* Data segment *
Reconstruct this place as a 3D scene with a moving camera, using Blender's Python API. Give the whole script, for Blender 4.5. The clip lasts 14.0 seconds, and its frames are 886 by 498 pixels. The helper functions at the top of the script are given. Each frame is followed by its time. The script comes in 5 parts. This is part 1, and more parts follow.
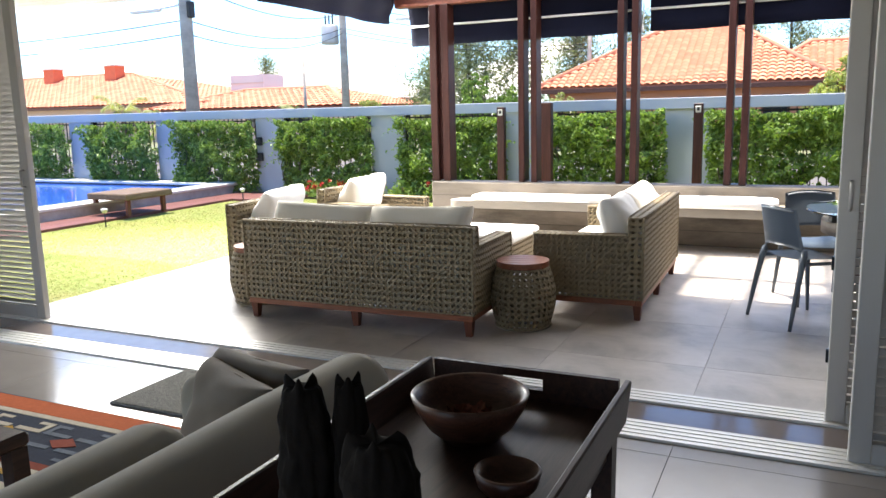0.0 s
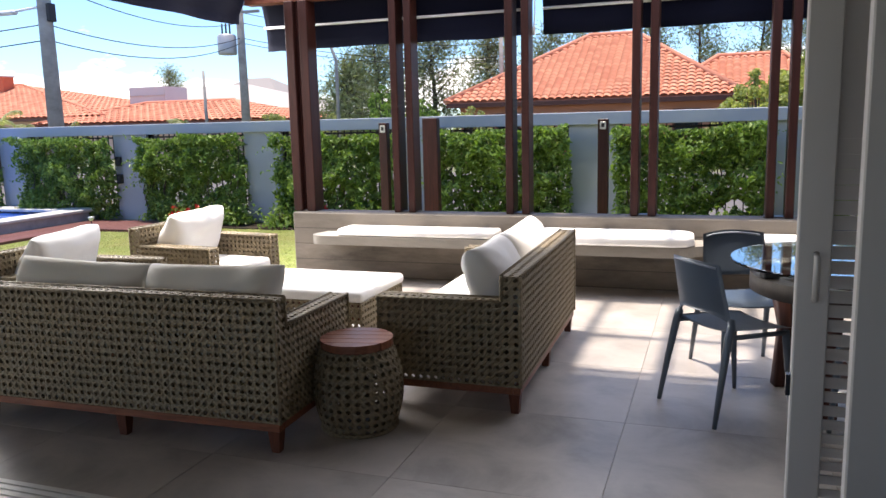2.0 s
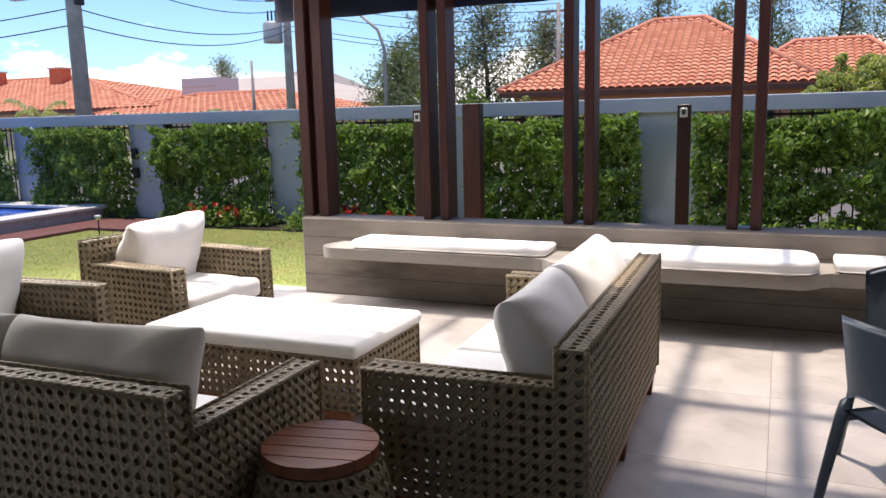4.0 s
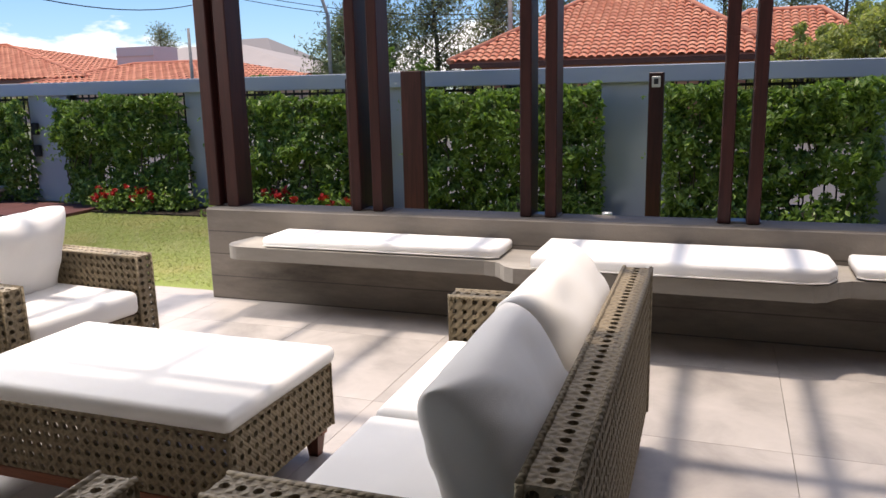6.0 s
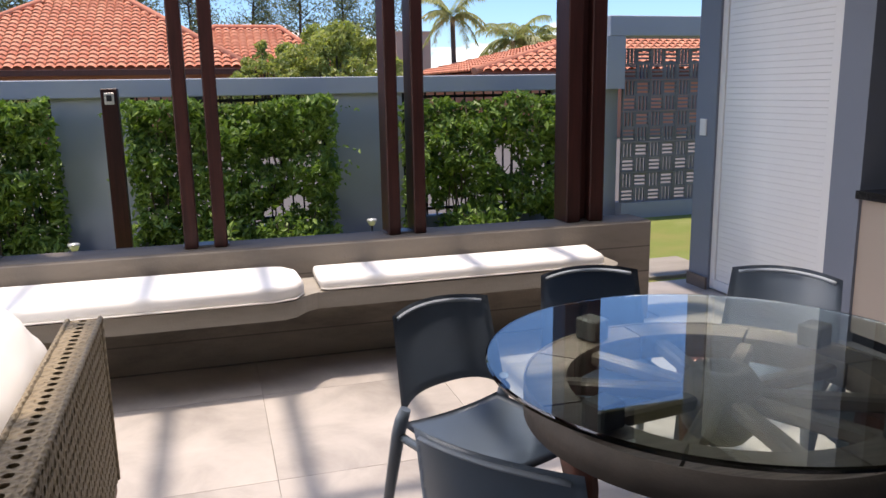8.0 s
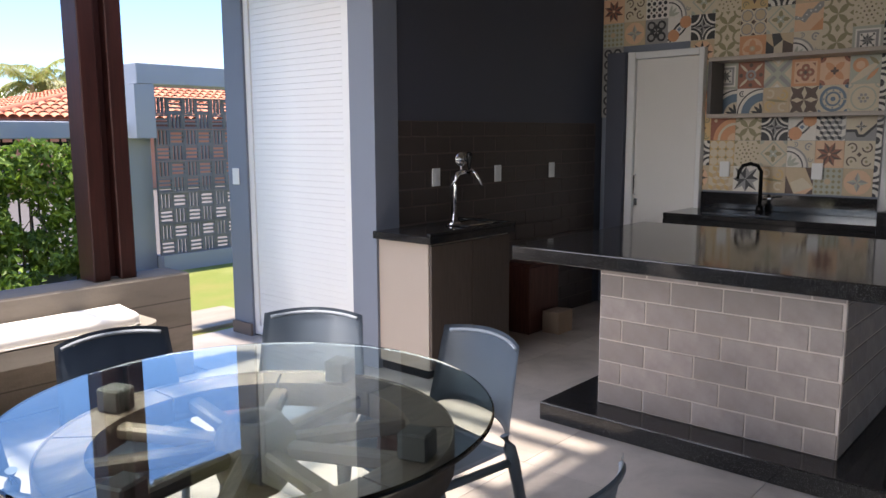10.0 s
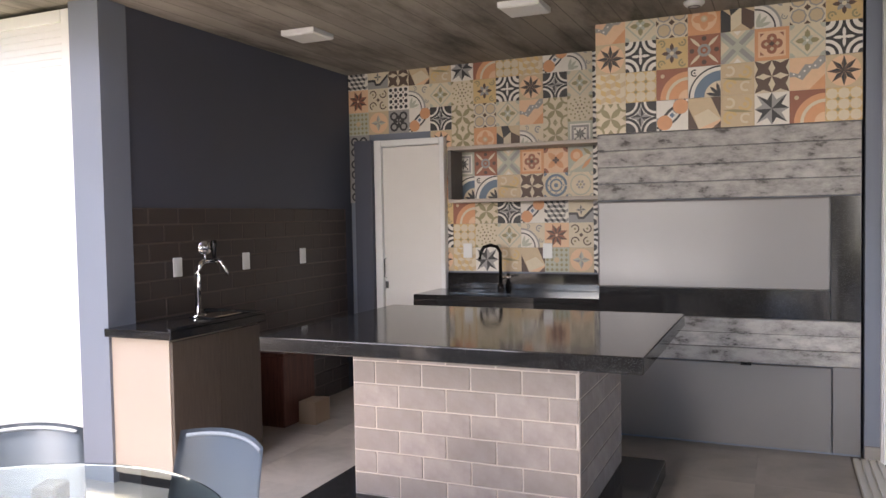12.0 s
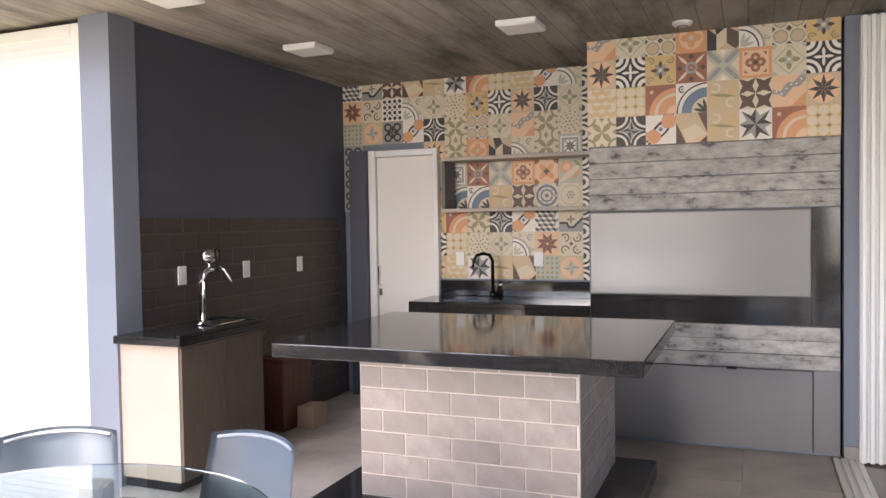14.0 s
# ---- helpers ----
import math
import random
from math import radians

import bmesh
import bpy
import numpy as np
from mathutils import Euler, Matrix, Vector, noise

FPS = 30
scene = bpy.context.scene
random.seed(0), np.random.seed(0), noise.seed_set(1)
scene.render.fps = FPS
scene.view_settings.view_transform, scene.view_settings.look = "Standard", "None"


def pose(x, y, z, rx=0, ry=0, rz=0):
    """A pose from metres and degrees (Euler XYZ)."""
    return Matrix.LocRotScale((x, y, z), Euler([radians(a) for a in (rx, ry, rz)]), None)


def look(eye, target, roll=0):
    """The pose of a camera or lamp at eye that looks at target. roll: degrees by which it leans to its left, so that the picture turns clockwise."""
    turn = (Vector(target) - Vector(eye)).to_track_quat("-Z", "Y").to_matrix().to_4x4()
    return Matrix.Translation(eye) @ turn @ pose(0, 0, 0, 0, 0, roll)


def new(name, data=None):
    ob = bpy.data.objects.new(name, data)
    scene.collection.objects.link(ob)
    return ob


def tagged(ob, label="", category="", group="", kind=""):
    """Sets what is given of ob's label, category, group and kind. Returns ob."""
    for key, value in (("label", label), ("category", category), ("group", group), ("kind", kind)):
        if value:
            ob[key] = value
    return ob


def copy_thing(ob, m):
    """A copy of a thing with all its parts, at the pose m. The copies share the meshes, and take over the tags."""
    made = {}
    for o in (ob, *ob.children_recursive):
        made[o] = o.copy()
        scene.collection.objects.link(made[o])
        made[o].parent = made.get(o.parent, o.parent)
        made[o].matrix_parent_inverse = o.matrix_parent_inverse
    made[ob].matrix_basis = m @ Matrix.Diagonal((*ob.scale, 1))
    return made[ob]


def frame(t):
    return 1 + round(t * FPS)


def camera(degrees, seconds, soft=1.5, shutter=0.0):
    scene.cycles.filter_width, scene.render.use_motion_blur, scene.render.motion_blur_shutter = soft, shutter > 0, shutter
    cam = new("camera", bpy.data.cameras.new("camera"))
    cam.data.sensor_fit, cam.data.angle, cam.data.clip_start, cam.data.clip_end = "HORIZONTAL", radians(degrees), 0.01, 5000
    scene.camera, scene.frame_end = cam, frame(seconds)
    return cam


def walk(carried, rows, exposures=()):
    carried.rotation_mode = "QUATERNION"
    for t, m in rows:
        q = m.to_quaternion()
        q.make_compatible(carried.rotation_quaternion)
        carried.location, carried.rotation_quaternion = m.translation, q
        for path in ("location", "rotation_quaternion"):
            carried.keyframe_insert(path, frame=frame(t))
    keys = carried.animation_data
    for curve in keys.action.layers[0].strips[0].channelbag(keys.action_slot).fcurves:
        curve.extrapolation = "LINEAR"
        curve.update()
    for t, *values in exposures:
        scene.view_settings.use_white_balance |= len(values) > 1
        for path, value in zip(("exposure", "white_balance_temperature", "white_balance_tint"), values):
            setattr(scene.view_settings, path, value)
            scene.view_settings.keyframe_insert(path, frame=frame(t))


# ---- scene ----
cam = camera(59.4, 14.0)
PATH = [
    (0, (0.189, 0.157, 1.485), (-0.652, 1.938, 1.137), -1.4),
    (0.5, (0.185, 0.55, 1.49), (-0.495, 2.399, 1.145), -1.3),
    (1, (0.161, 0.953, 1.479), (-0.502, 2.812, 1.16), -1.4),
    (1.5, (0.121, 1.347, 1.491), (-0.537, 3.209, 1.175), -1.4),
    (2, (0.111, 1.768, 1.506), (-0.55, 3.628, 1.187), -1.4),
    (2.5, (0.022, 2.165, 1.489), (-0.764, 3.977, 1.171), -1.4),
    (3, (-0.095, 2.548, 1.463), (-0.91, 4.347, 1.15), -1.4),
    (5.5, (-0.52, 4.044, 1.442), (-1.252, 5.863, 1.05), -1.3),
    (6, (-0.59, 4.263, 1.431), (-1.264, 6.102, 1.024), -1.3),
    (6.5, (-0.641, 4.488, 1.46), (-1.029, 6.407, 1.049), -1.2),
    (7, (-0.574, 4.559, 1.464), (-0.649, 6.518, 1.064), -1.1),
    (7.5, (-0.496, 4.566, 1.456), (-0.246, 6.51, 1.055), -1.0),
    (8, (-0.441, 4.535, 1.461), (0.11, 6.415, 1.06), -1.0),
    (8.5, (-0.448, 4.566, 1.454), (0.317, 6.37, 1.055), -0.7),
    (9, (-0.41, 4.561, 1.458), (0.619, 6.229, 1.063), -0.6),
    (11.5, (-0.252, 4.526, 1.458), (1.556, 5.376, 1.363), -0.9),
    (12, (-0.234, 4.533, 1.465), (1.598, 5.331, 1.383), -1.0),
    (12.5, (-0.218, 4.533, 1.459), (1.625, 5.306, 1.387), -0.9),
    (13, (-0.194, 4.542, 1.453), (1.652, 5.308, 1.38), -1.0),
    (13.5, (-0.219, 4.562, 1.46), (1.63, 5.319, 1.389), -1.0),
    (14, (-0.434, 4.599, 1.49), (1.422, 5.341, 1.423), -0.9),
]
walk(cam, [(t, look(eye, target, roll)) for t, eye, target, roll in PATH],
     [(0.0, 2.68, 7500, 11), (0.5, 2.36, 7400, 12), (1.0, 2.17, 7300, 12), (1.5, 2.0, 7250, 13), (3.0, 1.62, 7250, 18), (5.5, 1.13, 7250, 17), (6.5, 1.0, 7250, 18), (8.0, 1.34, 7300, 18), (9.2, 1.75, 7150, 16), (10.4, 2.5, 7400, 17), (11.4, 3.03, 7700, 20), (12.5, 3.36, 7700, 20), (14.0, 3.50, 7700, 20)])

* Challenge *
Your task is to repeat the material above exactly, without its pictures.

* Task response *
Reconstruct this place as a 3D scene with a moving camera, using Blender's Python API. Give the whole script, for Blender 4.5. The clip lasts 14.0 seconds, and its frames are 886 by 498 pixels. The helper functions at the top of the script are given. Each frame is followed by its time. The script comes in 5 parts. This is part 1, and more parts follow.
0.0 s
2.0 s
4.0 s
6.0 s
8.0 s
10.0 s
12.0 s
14.0 s
# ---- helpers ----
import math
import random
from math import radians

import bmesh
import bpy
import numpy as np
from mathutils import Euler, Matrix, Vector, noise

FPS = 30
scene = bpy.context.scene
random.seed(0), np.random.seed(0), noise.seed_set(1)
scene.render.fps = FPS
scene.view_settings.view_transform, scene.view_settings.look = "Standard", "None"


def pose(x, y, z, rx=0, ry=0, rz=0):
    """A pose from metres and degrees (Euler XYZ)."""
    return Matrix.LocRotScale((x, y, z), Euler([radians(a) for a in (rx, ry, rz)]), None)


def look(eye, target, roll=0):
    """The pose of a camera or lamp at eye that looks at target. roll: degrees by which it leans to its left, so that the picture turns clockwise."""
    turn = (Vector(target) - Vector(eye)).to_track_quat("-Z", "Y").to_matrix().to_4x4()
    return Matrix.Translation(eye) @ turn @ pose(0, 0, 0, 0, 0, roll)


def new(name, data=None):
    ob = bpy.data.objects.new(name, data)
    scene.collection.objects.link(ob)
    return ob


def tagged(ob, label="", category="", group="", kind=""):
    """Sets what is given of ob's label, category, group and kind. Returns ob."""
    for key, value in (("label", label), ("category", category), ("group", group), ("kind", kind)):
        if value:
            ob[key] = value
    return ob


def copy_thing(ob, m):
    """A copy of a thing with all its parts, at the pose m. The copies share the meshes, and take over the tags."""
    made = {}
    for o in (ob, *ob.children_recursive):
        made[o] = o.copy()
        scene.collection.objects.link(made[o])
        made[o].parent = made.get(o.parent, o.parent)
        made[o].matrix_parent_inverse = o.matrix_parent_inverse
    made[ob].matrix_basis = m @ Matrix.Diagonal((*ob.scale, 1))
    return made[ob]


def frame(t):
    return 1 + round(t * FPS)


def camera(degrees, seconds, soft=1.5, shutter=0.0):
    scene.cycles.filter_width, scene.render.use_motion_blur, scene.render.motion_blur_shutter = soft, shutter > 0, shutter
    cam = new("camera", bpy.data.cameras.new("camera"))
    cam.data.sensor_fit, cam.data.angle, cam.data.clip_start, cam.data.clip_end = "HORIZONTAL", radians(degrees), 0.01, 5000
    scene.camera, scene.frame_end = cam, frame(seconds)
    return cam


def walk(carried, rows, exposures=()):
    carried.rotation_mode = "QUATERNION"
    for t, m in rows:
        q = m.to_quaternion()
        q.make_compatible(carried.rotation_quaternion)
        carried.location, carried.rotation_quaternion = m.translation, q
        for path in ("location", "rotation_quaternion"):
            carried.keyframe_insert(path, frame=frame(t))
    keys = carried.animation_data
    for curve in keys.action.layers[0].strips[0].channelbag(keys.action_slot).fcurves:
        curve.extrapolation = "LINEAR"
        curve.update()
    for t, *values in exposures:
        scene.view_settings.use_white_balance |= len(values) > 1
        for path, value in zip(("exposure", "white_balance_temperature", "white_balance_tint"), values):
            setattr(scene.view_settings, path, value)
            scene.view_settings.keyframe_insert(path, frame=frame(t))


# ---- scene ----
cam = camera(59.4, 14.0)
PATH = [
    (0, (0.189, 0.157, 1.485), (-0.652, 1.938, 1.137), -1.4),
    (0.5, (0.185, 0.55, 1.49), (-0.495, 2.399, 1.145), -1.3),
    (1, (0.161, 0.953, 1.479), (-0.502, 2.812, 1.16), -1.4),
    (1.5, (0.121, 1.347, 1.491), (-0.537, 3.209, 1.175), -1.4),
    (2, (0.111, 1.768, 1.506), (-0.55, 3.628, 1.187), -1.4),
    (2.5, (0.022, 2.165, 1.489), (-0.764, 3.977, 1.171), -1.4),
    (3, (-0.095, 2.548, 1.463), (-0.91, 4.347, 1.15), -1.4),
    (5.5, (-0.52, 4.044, 1.442), (-1.252, 5.863, 1.05), -1.3),
    (6, (-0.59, 4.263, 1.431), (-1.264, 6.102, 1.024), -1.3),
    (6.5, (-0.641, 4.488, 1.46), (-1.029, 6.407, 1.049), -1.2),
    (7, (-0.574, 4.559, 1.464), (-0.649, 6.518, 1.064), -1.1),
    (7.5, (-0.496, 4.566, 1.456), (-0.246, 6.51, 1.055), -1.0),
    (8, (-0.441, 4.535, 1.461), (0.11, 6.415, 1.06), -1.0),
    (8.5, (-0.448, 4.566, 1.454), (0.317, 6.37, 1.055), -0.7),
    (9, (-0.41, 4.561, 1.458), (0.619, 6.229, 1.063), -0.6),
    (11.5, (-0.252, 4.526, 1.458), (1.556, 5.376, 1.363), -0.9),
    (12, (-0.234, 4.533, 1.465), (1.598, 5.331, 1.383), -1.0),
    (12.5, (-0.218, 4.533, 1.459), (1.625, 5.306, 1.387), -0.9),
    (13, (-0.194, 4.542, 1.453), (1.652, 5.308, 1.38), -1.0),
    (13.5, (-0.219, 4.562, 1.46), (1.63, 5.319, 1.389), -1.0),
    (14, (-0.434, 4.599, 1.49), (1.422, 5.341, 1.423), -0.9),
]
walk(cam, [(t, look(eye, target, roll)) for t, eye, target, roll in PATH],
     [(0.0, 2.68, 7500, 11), (0.5, 2.36, 7400, 12), (1.0, 2.17, 7300, 12), (1.5, 2.0, 7250, 13), (3.0, 1.62, 7250, 18), (5.5, 1.13, 7250, 17), (6.5, 1.0, 7250, 18), (8.0, 1.34, 7300, 18), (9.2, 1.75, 7150, 16), (10.4, 2.5, 7400, 17), (11.4, 3.03, 7700, 20), (12.5, 3.36, 7700, 20), (14.0, 3.50, 7700, 20)])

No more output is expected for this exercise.